The global implications are non‑trivial. The Eurozone remains a major demand center for exporters from Asia, Africa, and the Americas. Prolonged weakness in European services can dampen imports of consumer goods and weigh on international tourism flows. Manufacturing resilience, if sustained, could partially offset this through continued demand for intermediate inputs and capital goods, but the net effect of a contracting services sector is negative for global growth.

## Outlook & Way Forward

In the near term, attention will focus on whether the April PMI downturn is an anomaly or the start of a more sustained soft patch. Upcoming hard data on industrial production, retail sales, and labor markets will help confirm the trend. If services remain in contraction while manufacturing holds up, policymakers may tailor support measures toward domestic consumption and small businesses rather than broad‑based industrial subsidies.

The ECB will likely adopt a cautious tone, emphasizing data dependence. Softer PMIs give it more room to consider rate cuts or a slower pace of tightening, provided inflation continues to moderate. Market participants should watch for any shift in forward guidance and for national‑level announcements of targeted relief, especially in Germany.

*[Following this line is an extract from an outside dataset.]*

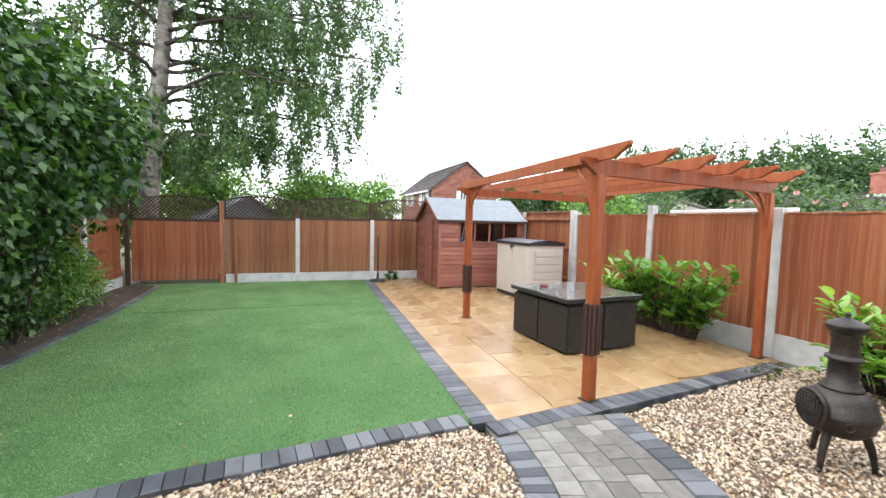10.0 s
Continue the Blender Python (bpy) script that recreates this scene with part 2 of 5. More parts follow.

Strategically, the Eurozone’s exposure to external energy and security shocks remains a structural vulnerability. Over the medium term, efforts to diversify energy sources, strengthen internal energy infrastructure, and deepen capital markets could help buffer future crises. For now, the PMI data are an early warning that the combination of geopolitical instability, energy costs, and domestic structural issues is once again testing the bloc’s resilience. Monitoring subsequent PMI releases, corporate earnings guidance, and consumer confidence indicators will be critical to assessing whether the region can avoid slipping into a broader downturn.